The equation is given as shown below:
[tex]\frac{2}{x-3}=\frac{x+4}{x}[/tex]
Step 1
Apply fraction cross multiply, defined as:
[tex]\begin{gathered} If \\ \frac{a}{b}=\frac{c}{d} \\ \text{then} \\ a\cdot d=b\cdot c \end{gathered}[/tex]
Thus, we have:
[tex]\Rightarrow2x=(x-3)(x+4)[/tex]
Step 2
Expand the right-hand side of the equation using the FOIL method given to be:
[tex](a+b)(c+d)=ac+ad+bc+bd[/tex]
Thus, we have:
[tex](x-3)(x+4)=x^2+4x-3x-12=x^2+x-12[/tex]
Therefore, the expression becomes:
[tex]2x=x^2+x-12[/tex]
Step 3
Write out the equation in the standard form of a quadratic equation given to be:
[tex]ax^2+bx+c=0[/tex]
Hence, we have:
[tex]\begin{gathered} x^2+x-2x-12=0 \\ x^2-x-12=0 \end{gathered}[/tex]
Step 4
Solve using the quadratic formula given to be:
[tex]x=\frac{-b\pm\sqrt[]{b^2-4ac}}{2a}[/tex]
Given
[tex]\begin{gathered} a=1 \\ b=-1 \\ c=-12 \end{gathered}[/tex]
Hence, we have:
[tex]\begin{gathered} x=\frac{-(-1)\pm\sqrt[]{(-1)^2-(4\times1\times\lbrack-12\rbrack)}}{2\times1}=\frac{1\pm\sqrt[]{1+48}}{2}=\frac{1\pm\sqrt[]{49}}{2} \\ x=\frac{1\pm7}{2} \end{gathered}[/tex]
Therefore, the values of x can be:
[tex]\begin{gathered} x=\frac{1+7}{2}=\frac{8}{2}=4 \\ or \\ x=\frac{1-7}{2}=\frac{-6}{2}=-3 \end{gathered}[/tex]
Therefore, the possible solutions to the equation are:
[tex]x=4,x=-3[/tex]
Step 5
Check for undefined points. This we can do by equating the denominator of the equation to zero.

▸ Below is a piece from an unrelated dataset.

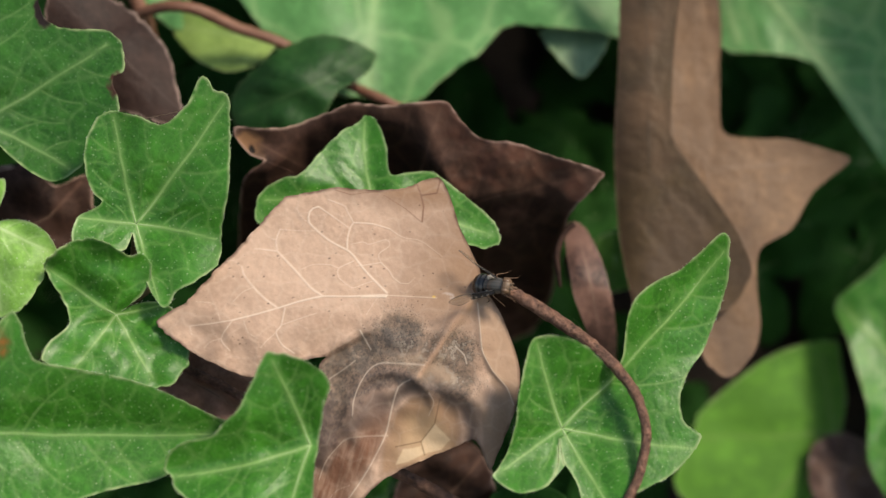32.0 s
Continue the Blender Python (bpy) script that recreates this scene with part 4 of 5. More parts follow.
leaf("ivy_leaf", (16.25, -17.67, 4.0), ((106.8, 7.85), (96.4, 7.74), (83.0, 7.36), (71.3, 6.92), (57.4, 6.39), (48.3, 6.62), (51.1, 7.87), (60.1, 10.36), (61.4, 12.37), (57.7, 14.47), (53.7, 16.11), (52.2, 18.32), (51.4, 20.27), (50.6, 20.90), (48.3, 20.58), (42.4, 18.56), (37.9, 16.80), (34.2, 15.23), (28.5, 13.32), (24.4, 11.59), (17.2, 10.25), (9.1, 9.78), (2.4, 10.14), (358.8, 11.14), (356.8, 11.33), (347.7, 10.53), (336.3, 9.37), (319.5, 7.82), (305.1, 8.49), (298.5, 8.85), (293.2, 8.28), (285.4, 6.54), (284.9, 4.73), (280.5, 3.54), (271.8, 2.62), (248.0, 0.71), (262.8, 2.86), (253.8, 4.76), (235.4, 6.20), (223.5, 6.66), (213.7, 6.86), (210.6, 6.02), (199.3, 4.65), (170.5, 3.91), (147.3, 4.43), (123.2, 5.99), (111.8, 7.52)), ((107, 7.3, -6), (48, 19.7, 7), (352, 10.7, 6), (302, 8.4, 4), (215, 6.2, 4),), MID, VEINGREEN,
     "fresh mid green ivy leaf with long upper lobe", slope=(-0.15, -0.05), hairs=240, wave=0.4, seed=7, crease=0.45, extra=fold(30, 0.38), step=0.13, hub=(5.3, 2.4), stalk=(((0, 0, -1.1), (2.0, 1.2, -3), (5, 3, -9)), (0.35, 0.4), GREENSTALK))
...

Therefore, the undefined points are at:
[tex]\begin{gathered} x-3=0 \\ \therefore \\ x=3 \end{gathered}[/tex]
or
[tex]x=0[/tex]
ANSWER
Combining the solution and the undefined points, given that none of the solutions are at the undefined points, the solution to the expression is given to be:
[tex]x=4,x=-3[/tex]